Dienstag, 1. Mai 2018

Der tägliche Wahnsinn für junge Wissenschaftler

https://soziologieblog.hypotheses.org/11028

"[...] Prekariat bedeutet nicht nur, zwischen zwei Befristungen (oder sobald das Ende in Sicht ist, das ist subjektiv immer ein bisschen anders) kurz nicht zu wissen, wie es weiter geht, und dementsprechend verunsichert zu sein. Das Prekariat verändert dein gesamtes Arbeiten, immer. Denn die Hochschule ist ein hochkompetitives Feld, und das Ende der Vertragszeit ist der Anfang der Leistungsschau. Das Bewerbungsverfahren heißt: Karten auf den Tisch, und zwar nicht im Sinne von „Wer hat die meiste Ahnung vom Fach“, sondern „Wer hat die meisten Vorträge und Publikationen in wie prestigereichen Zeitschriften und Orten“. Und hier schlägt Quantität im Fall die Qualität, und zwar im Sinne davon, dass letztlich nur ein Ergebnis zählt.
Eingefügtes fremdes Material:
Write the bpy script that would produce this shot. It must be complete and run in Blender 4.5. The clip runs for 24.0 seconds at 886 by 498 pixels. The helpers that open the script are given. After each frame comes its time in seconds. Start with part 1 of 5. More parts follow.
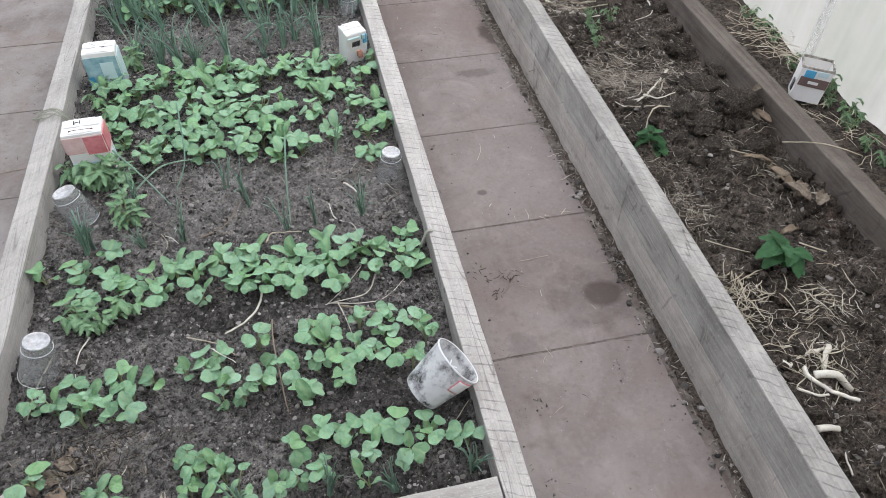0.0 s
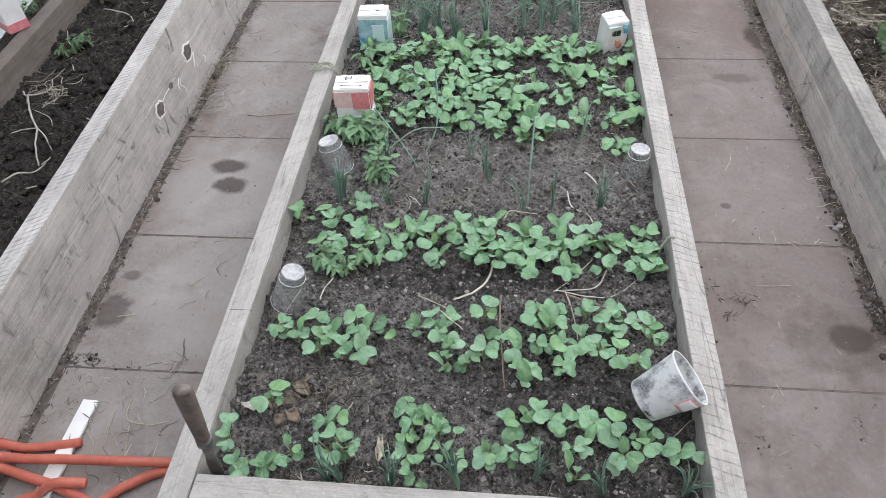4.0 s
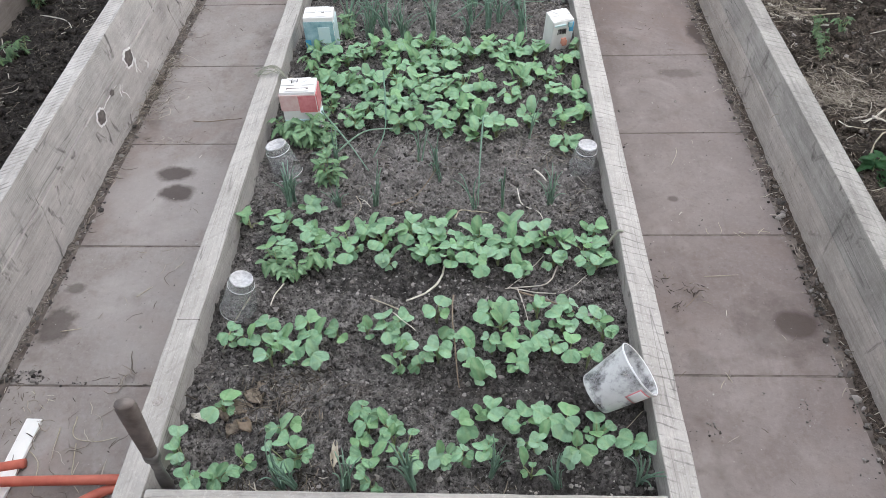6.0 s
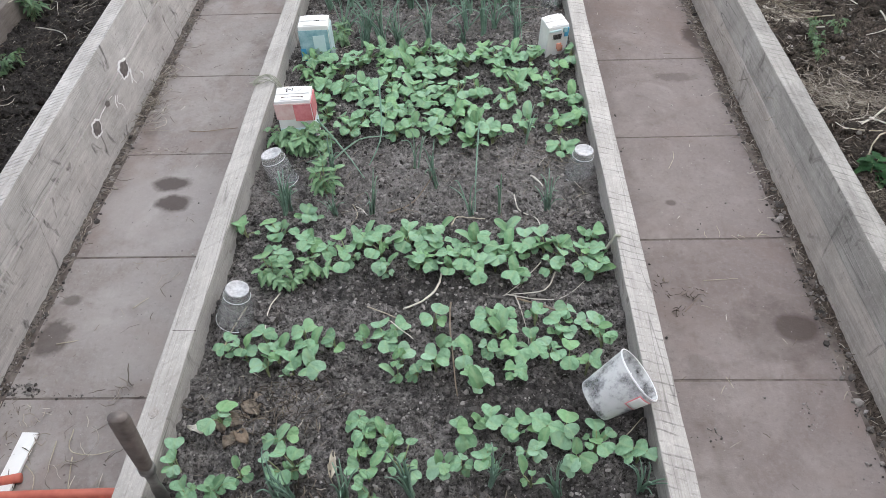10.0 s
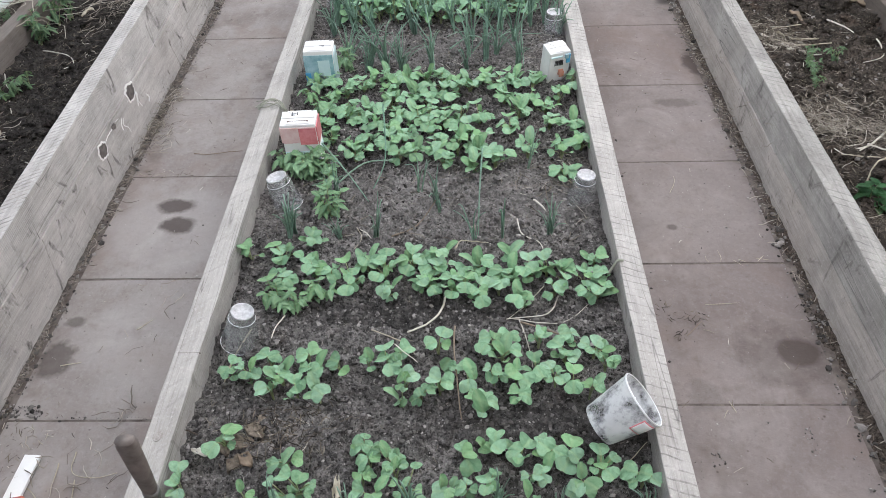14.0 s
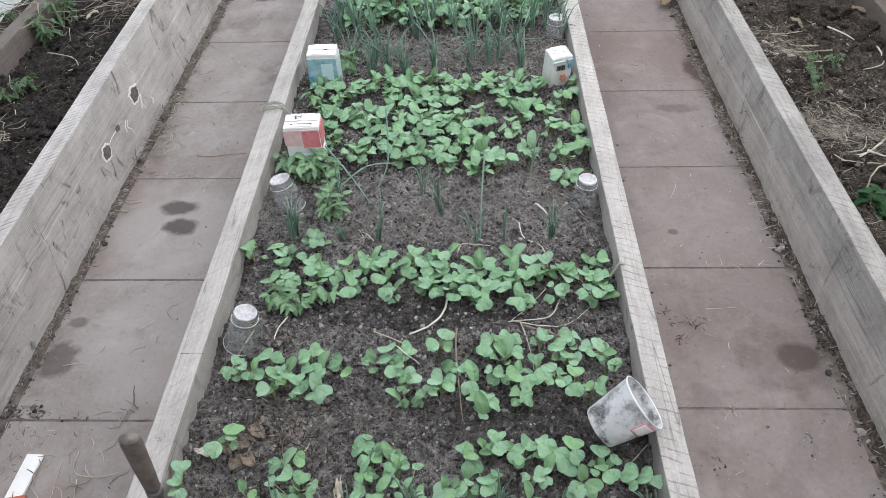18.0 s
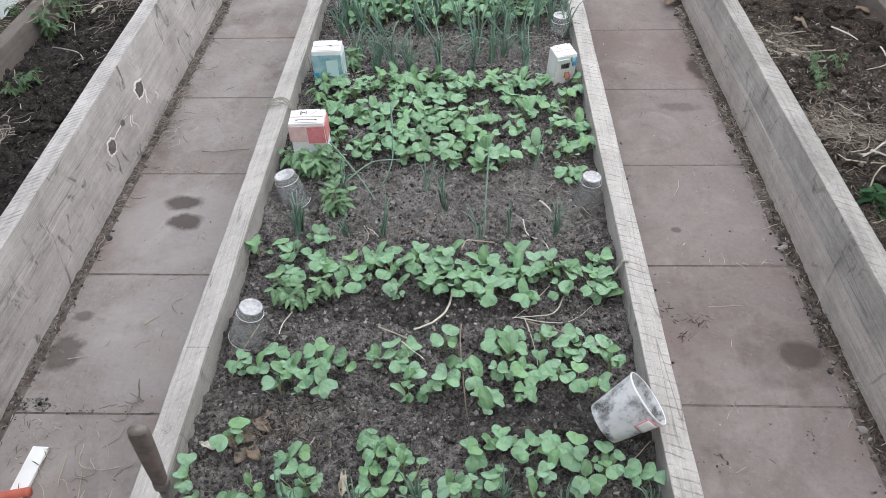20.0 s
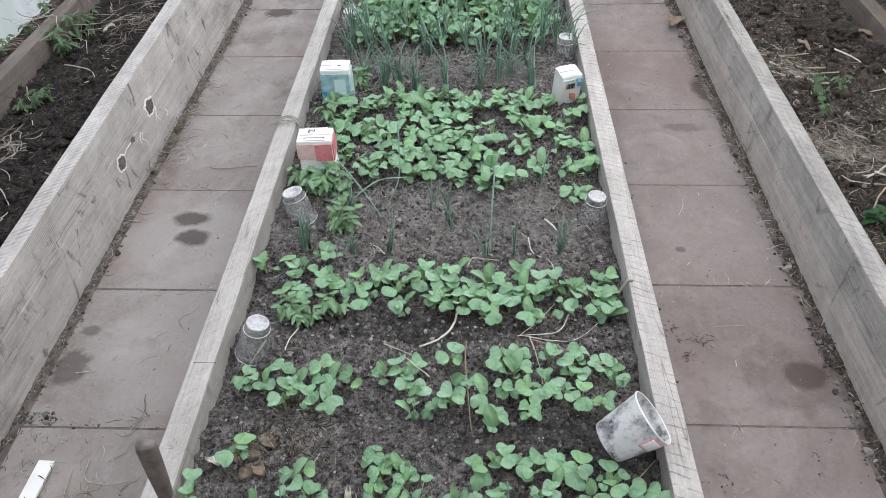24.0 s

Wichtig ist, dass du eins hast, und nicht, wie es wirklich aussieht. [...]
Weil Institutionen wie die Universität dennoch immer Raum für dialektische Spannungen lassen und somit oft das Gegenteil des Beabsichtigten geschieht, noch eine lustige Anekdote zum Schluss: Ein mir gut bekannter, höchst kritischer Dozent meines Instituts hat seine Dissertation über „die lernende Organisation“ im Bildungssektor geschrieben, aber aus der Perspektive der kritischen Erwachsenenbildung – mit seinem persönlichen Fazit, dass es so etwas eigentlich gar nicht geben kann und das eine neoliberale Erfindung ist. Er bewarb sich nach der Dissertation bei einer inzwischen emeritierten Professorin in Innsbruck, die sehr viele EU-finanzierte Projekte im Bereich Life Long Learning betreute, also genau jene Bildungsangebote, die seiner Meinung nach eine Zumutung für viele Menschen darstellen. Doch sie las nur den Titel seiner Arbeit und fand, er sei der richtige Mann für den Job. Er bekam einen vier Jahres-Vertrag und sie emeritierte wenig später. Der Fachbereich schlug danach eine etwas andere Richtung ein. Hegel hätte seine Freude."